Add MLX weights, configs, and model card

b28e8c3 verified about 2 months ago

4.49 kB

license: openrail
language:
  - en
  - ko
  - es
  - pt
  - fr
pipeline_tag: text-to-speech
tags:
  - text-to-speech
  - speech-synthesis
  - tts
  - mlx
  - mlx-audio
library_name: mlx-audio
base_model: Supertone/supertonic-2

Supertonic-2 (MLX)

Supertonic-2-MLX is a pure-MLX port of Supertone/supertonic-2, a lightning-fast on-device TTS system. It runs natively on Apple Silicon through mlx-audio — no ONNX Runtime, no Python inference server, just mx.load + Metal.

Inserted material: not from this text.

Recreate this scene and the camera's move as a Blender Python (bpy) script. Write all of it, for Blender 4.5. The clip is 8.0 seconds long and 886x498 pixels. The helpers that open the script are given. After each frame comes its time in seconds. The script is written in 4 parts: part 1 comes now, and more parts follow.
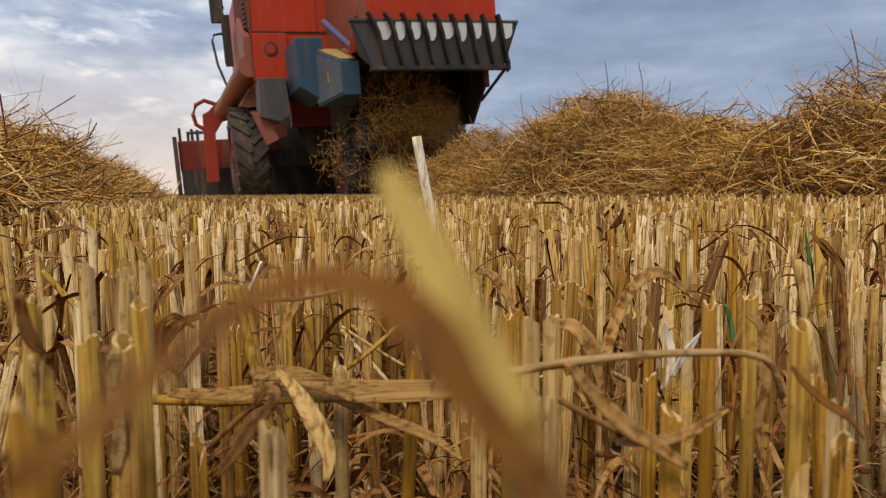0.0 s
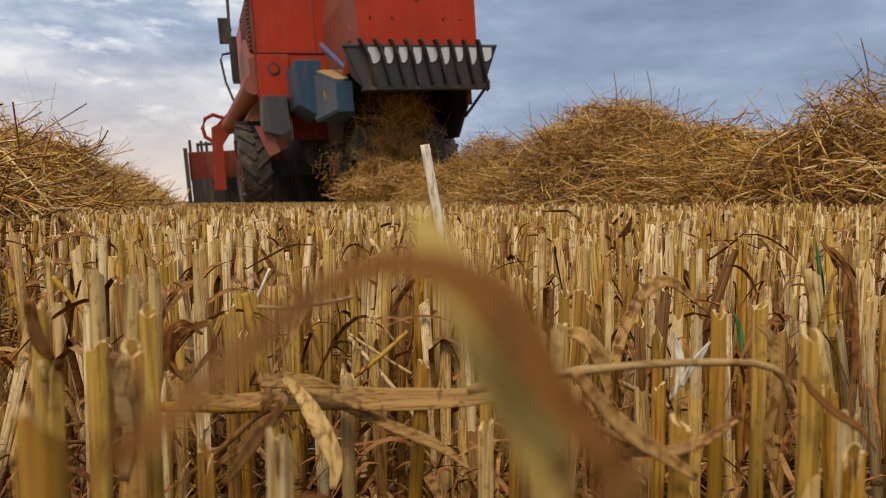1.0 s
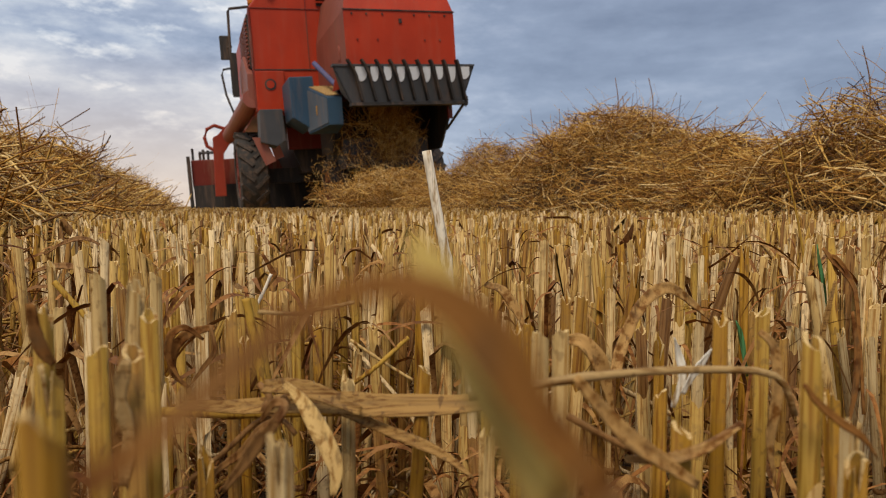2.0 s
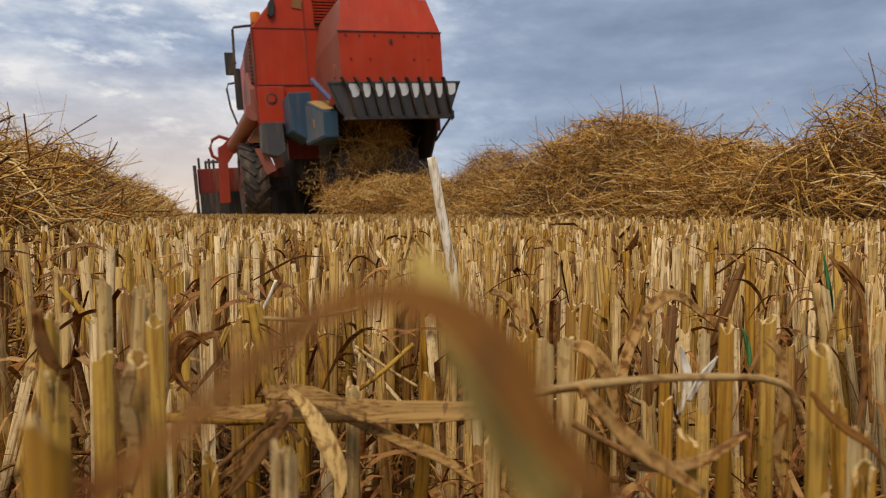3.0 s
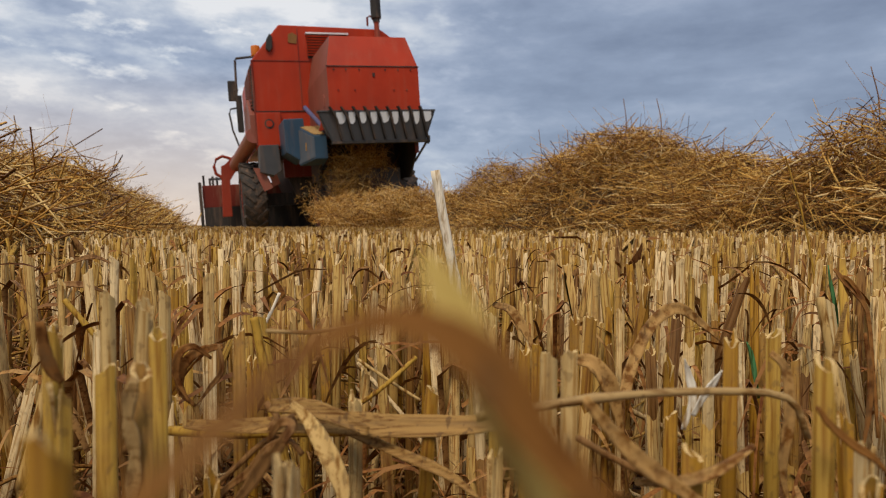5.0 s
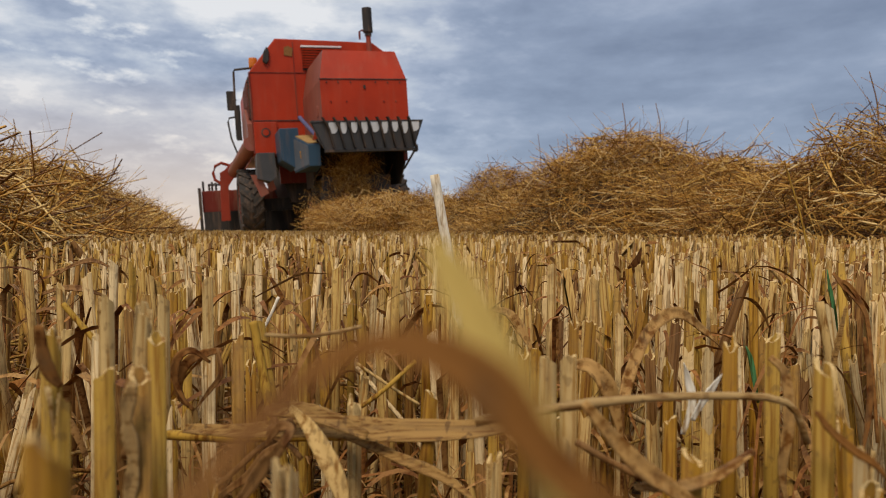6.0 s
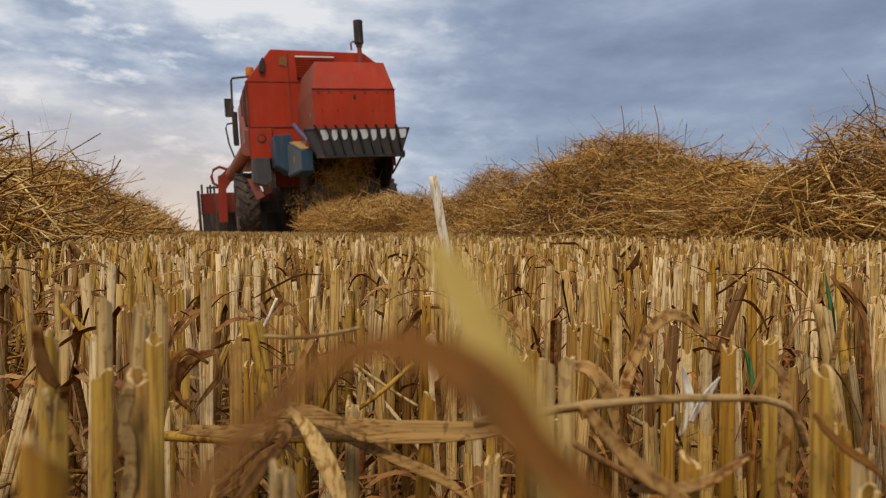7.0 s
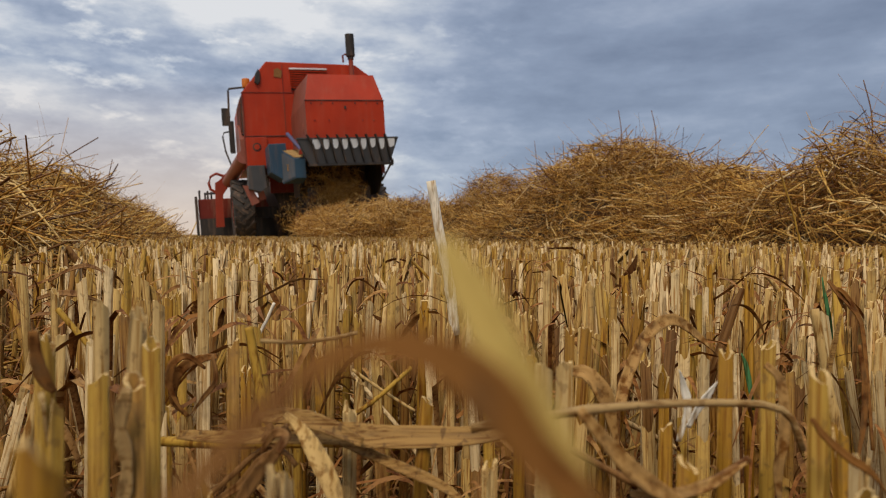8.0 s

66M params, 4 sub-models (duration predictor, text encoder, flow-matching vector estimator, Vocos-style vocoder).
5 languages: English, Korean, Spanish, Portuguese, French.
10 preset voices: M1–M5 (male), F1–F5 (female).
44.1 kHz output, ~0.03 RTF on M4 Pro with 5 Euler steps.
float32 parity with the upstream ONNX Runtime pipeline.

Install

Supertonic support hasn't been upstreamed to mlx-audio yet — install the fork typomonster/mlx-audio:

pip install git+https://github.com/typomonster/mlx-audio.git

Quick start

from mlx_audio.tts import load

# Downloads this repo on first run and caches under ~/.cache/huggingface/.
model = load("typomonster/supertonic-2-mlx")

for r in model.generate("Hello world.", voice="M1", lang="en"):
    # r.audio is an mx.array at model.sample_rate (44100 Hz)
    print(r.samples, r.real_time_factor)

Save to WAV

import numpy as np, soundfile as sf
from mlx_audio.tts import load

model = load("typomonster/supertonic-2-mlx")
pieces = [np.asarray(r.audio) for r in
          model.generate("오늘 날씨가 정말 좋네요.", voice="F1", lang="ko")]
wav = np.concatenate(pieces) if len(pieces) > 1 else pieces[0]
sf.write("out.wav", wav, model.sample_rate)

Multi-language, multi-voice

from mlx_audio.tts import load

model = load("typomonster/supertonic-2-mlx")

cases = [
    ("en", "M1", "The quick brown fox jumps over the lazy dog."),
    ("ko", "F1", "말듣쓰는 음성 비서입니다."),
    ("es", "F3", "Hola, ¿cómo estás hoy?"),
    ("pt", "M2", "Bom dia, tudo bem?"),
    ("fr", "F5", "Bonjour, comment ça va ?"),
]
for lang, voice, text in cases:
    for r in model.generate(text, voice=voice, lang=lang):
        print(lang, voice, r.samples, r.real_time_factor)

Performance

Measured on Apple M1 Max with 5 Euler steps, post-warmup:

Input	Audio	Wall	RTF
`"Hello world."` (en, M1)	1.46 s	42 ms	0.029×
`"오늘 아침 공원을 산책했어요."` (ko, F1)	2.63 s	47 ms	0.018×

Lower RTF is better (<1× means faster than real-time).

More audio samples generated with MLX: https://github.com/typomonster/mlx-audio/tree/main/docs/supertonic

Generation options

model.generate(
    text,
    voice="M1",           # one of M1–M5, F1–F5
    lang="en",            # en | ko | es | pt | fr
    speed=1.05,           # >1 speaks faster (scales predicted duration)
    steps=5,              # Euler steps; more = higher quality, slower
    seed=0,               # deterministic given the same seed + input
    chunk_max_len=None,   # override default (ko=120 chars, others=300)
    silence_between_chunks=0.3,  # seconds between chunks in long texts
)

Files

config.json — mlx-audio model config
{duration_predictor,text_encoder,vector_estimator,vocoder}.safetensors — MLX weights
unicode_indexer.json, voice_styles/*.json — runtime assets
tts.json — upstream pipeline config (preserved for reference)

References

Upstream model: Supertone/supertonic-2
Upstream code: supertone-inc/supertonic · fork with MLX integration: typomonster/supertonic
mlx-audio (with Supertonic support): typomonster/mlx-audio · upstream: Blaizzy/mlx-audio

License

OpenRAIL-M (inherited from the upstream model). See LICENSE for the full terms — redistribution must carry the use-based restrictions (Attachment A) forward.